One clear inference can be drawn from Condoleezza Rice's testimony before the 9/11 commission this morning: She has been a bad national security adviser—passive, sluggish, and either unable or unwilling to tie the loose strands of the bureaucracy into a sensible vision or policy. In short, she has not done what national security advisers are supposed to do.
The key moment came an hour into the hearing, when former Watergate prosecutor Richard Ben-Veniste took his turn at asking questions. Up to this point, Rice had argued that the Bush administration could not have done much to stop the terrorist attacks on the World Trade Center and the Pentagon. Yes, the CIA's sirens were sounding all summer of an impending strike by al-Qaida, but the warnings were of an attack overseas.

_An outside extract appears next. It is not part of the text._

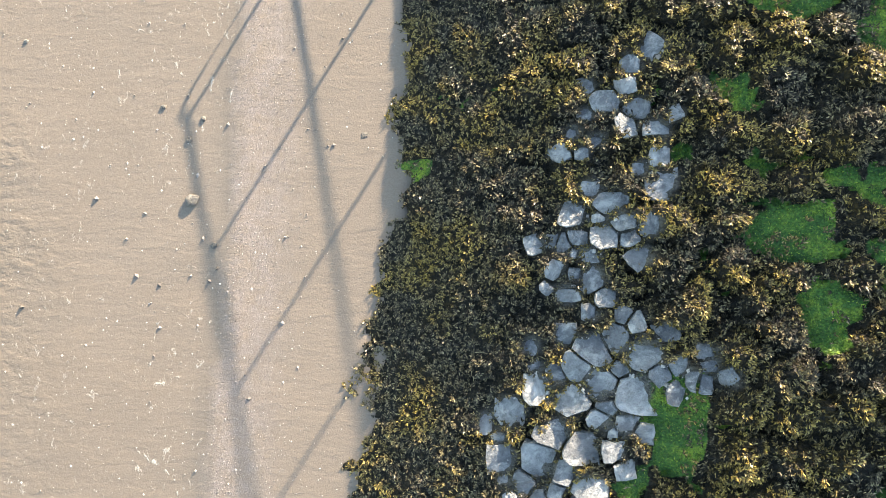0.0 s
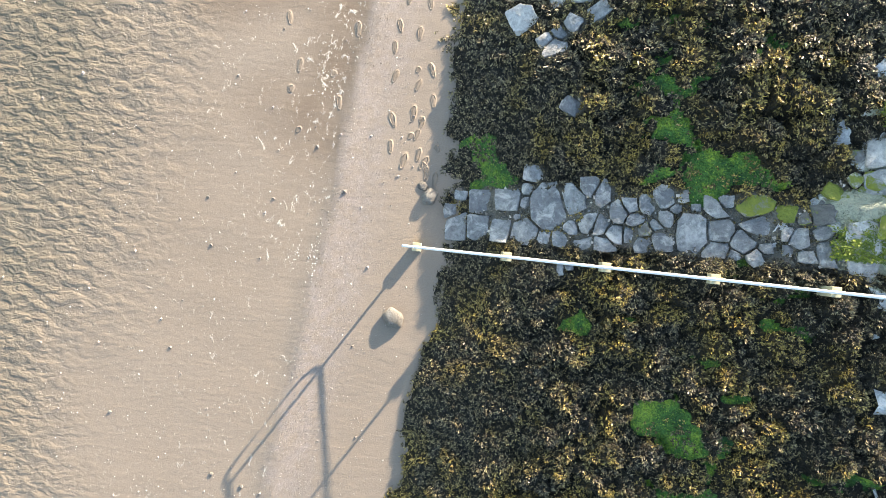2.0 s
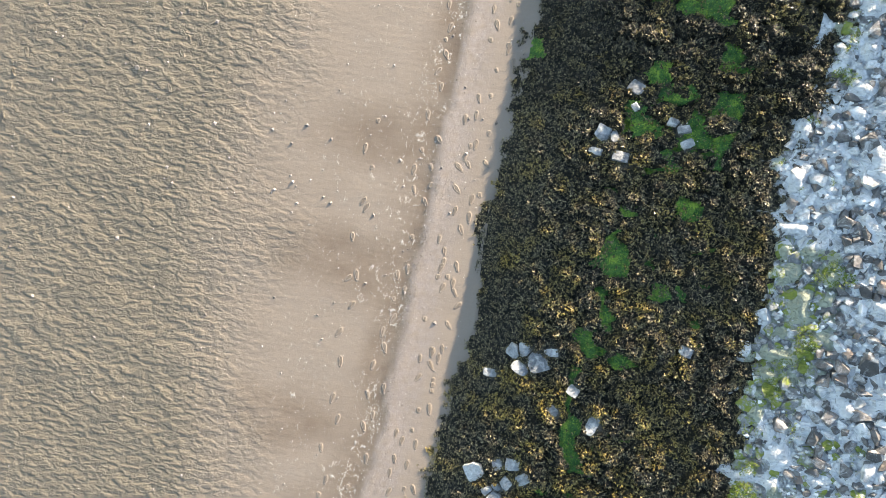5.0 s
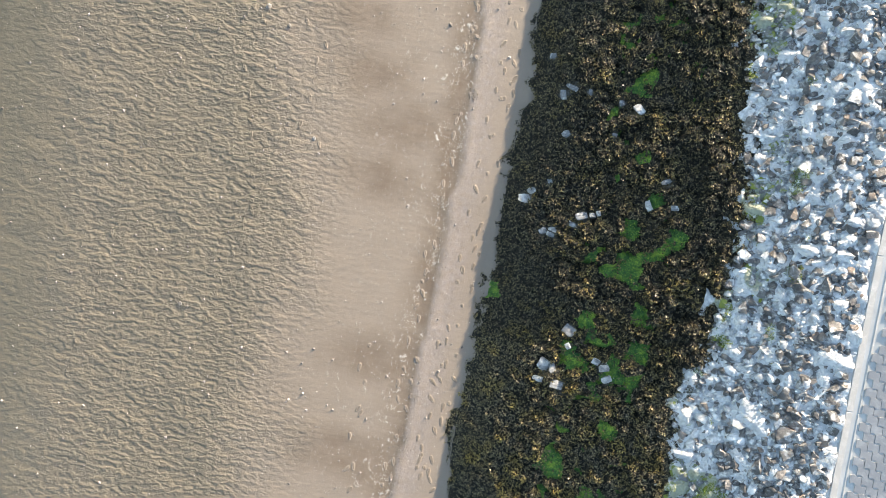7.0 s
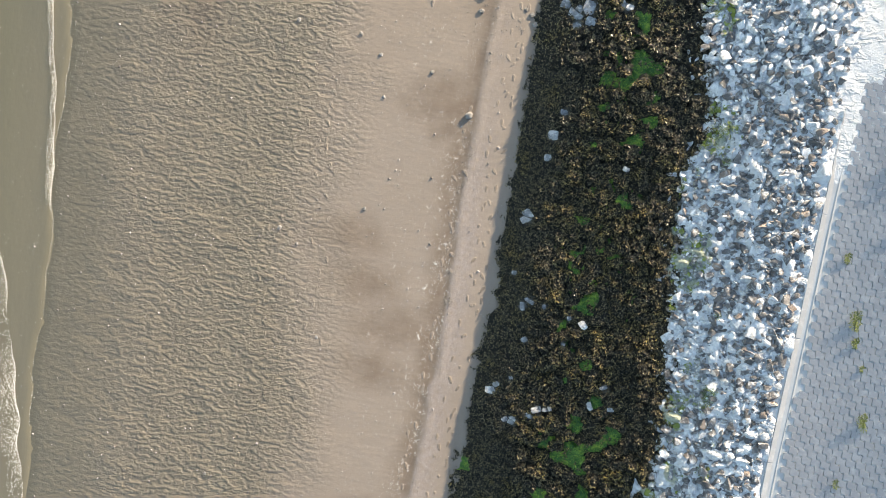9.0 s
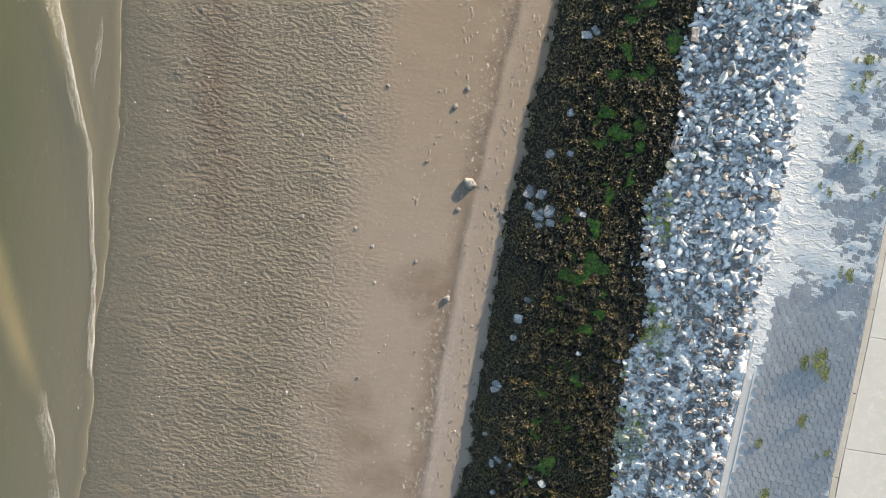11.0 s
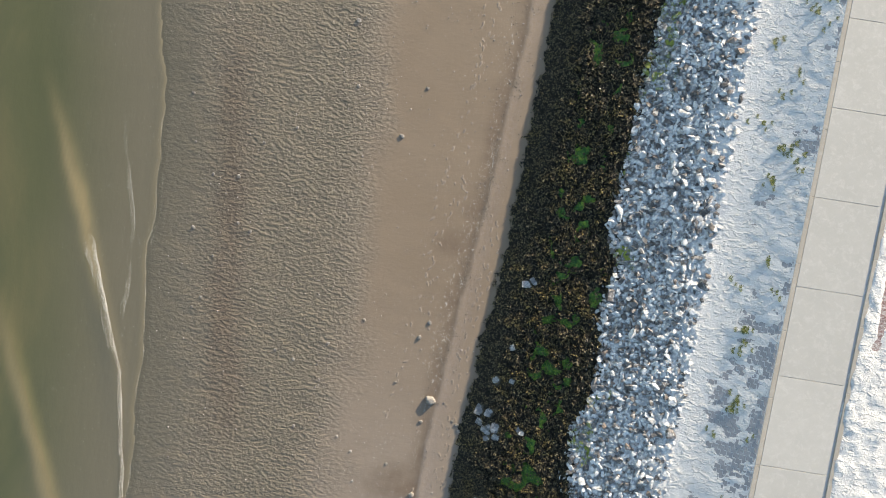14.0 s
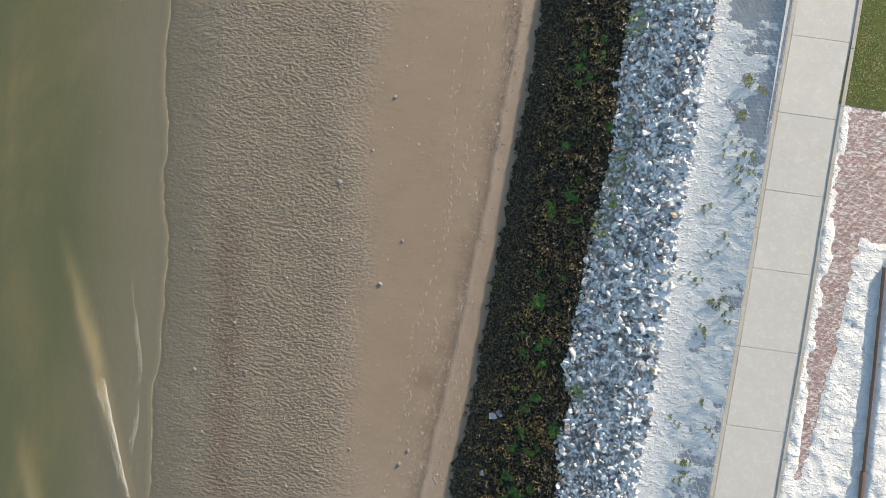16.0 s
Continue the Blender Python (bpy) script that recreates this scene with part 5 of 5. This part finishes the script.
def drift_depth(x, y):
    """How deep the blown sand lies on the paved bank and on the upper rubble."""
    e, f = along(EDGE_BEAM, y), along(EDGE_KERB, y)
    v = (x - e) / (f - e)
    amount = np.interp(y, (-10, 20, 33, 39, 45, 55, 74, 79, 84, 90), (-1.2, -1.1, -0.8, -0.05, 0.50, 0.66, 0.70, 0.46, 0.16, 0.1))
    d = amount - 0.42 * np.clip(v, 0, 1) - 3.1 * np.clip(-v - 0.08, 0, 1) + 0.7 * (fbm(x * 0.42, y * 0.38, 3, 91) - 0.5) + 0.75 * (fbm(x * 1.5, y * 1.9, 4, 92) - 0.5)
    d = d + 0.1 * nearness(x, y, PLANT_SPOTS, 0.6) - 0.05
    deep = 0.06 + 0.16 * step(0.0, 0.3, -v)
    return deep * np.clip(d, -0.5, 0.6) + 0.016 * (fbm(x * 2.2, y * 4.0, 3, 93) - 0.5) + 0.16 * step(0.0, 0.12, -v) * np.abs(fbm(x * 2.1, y * 2.1, 2, 94) - 0.5) + 0.04 * np.clip(amount, 0, 1) * np.exp(-((v - 0.02) / 0.16) ** 2)


build_pavers()


def build_drift():
    ys = np.arange(10, 90.5, 0.12)
    t = np.linspace(0, 1, 72)
    lo, hi = along(EDGE_BEAM, ys) - 2.4, along(EDGE_KERB, ys) - 0.01
    X = lo[:, None] + t[None] * (hi - lo)[:, None]
    Y = np.repeat(ys[:, None], len(t), 1)
    z = height(X, Y) + 0.025 + drift_depth(X, Y)
    tagged(new("blown_sand", sheet("blown_sand", X, ys, z, DRIFT)), "pale windblown sand drifted over paving blocks and rubble", "sand", kind="stuff")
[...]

Ben-Veniste brought up the much-discussed PDB—the president's daily briefing by CIA Director George Tenet—of Aug. 6, 2001. For the first time, he revealed the title of that briefing: "Bin Laden Determined To Strike in US."*
Rice insisted this title meant nothing. The document consisted of merely "historical information" about al-Qaida—various plans and attacks of the past. "This was not a 'threat report,' " she said. It "did not warn of any coming attack inside the United States." Later in the hearing, she restated the point: "The PDB does not say the United States is going to be attacked. It says Bin Laden would like to attack the United States."
To call this distinction "academic" would be an insult to academia.
Rice acknowledged that throughout the summer of 2001 the CIA was intercepting unusually high volumes of "chatter" about an impending terrorist strike. She quoted from some of this chatter: "attack in near future," "unbelievable news coming in weeks," "a very, very, very big uproar." She said some "specific" intelligence indicated the attack would take place overseas. However, she noted that very little of this intelligence was specific; most of it was "frustratingly vague." In other words (though she doesn't say so), most of the chatter might have been about a foreign or a domestic attack—it wasn't clear.
Given that Richard Clarke, the president's counterterrorism chief, was telling her over and over that a domestic attack was likely, she should not have dismissed its possibility. Now that we know the title of the Aug. 6 PDB, we can go further and conclude that she should have taken this possibility very, very seriously. Putting together the facts may not have been as simple as adding 2 + 2, but it couldn't have been more complicated than 2 + 2 + 2.
The Aug. 6 briefing itself remains classified. Ben-Veniste urged Rice to get it declassified, saying the full document would reveal that even the premise of her analysis is flawed. The report apparently mentions not historical but "ongoing" FBI precautions. Former Democratic Sen. Bob Kerrey added that the PDB also reports that the FBI was detecting a "pattern of activity, inside the United States, consistent with hijacking."
Responding to Ben-Veniste, Rice acknowledged that Clarke had told her that al-Qaida had "sleeper cells" inside the Untied States. But, she added, "There was no recommendation that we do anything" about them. She gave the same answer when former Navy Secretary John Lehman, a Republican and outspoken Bush defender restated the question about sleeper cells. There was, Rice said, "no recommendation of what to do about it." She added that she saw "no indication that the FBI was not adequately pursuing" these cells.
Here Rice revealed, if unwittingly, the roots—or at least some roots—of failure. Why did she need a recommendation to do something? Couldn't she make recommendations herself? Wasn't that her job? Given the huge spike of traffic about a possible attack (several officials have used the phrase "hair on fire" to describe the demeanor of those issuing the warnings), should she have been satisfied with the lack of any sign that the FBI wasn't tracking down the cells? Shouldn't she have asked for positive evidence that it was tracking them down?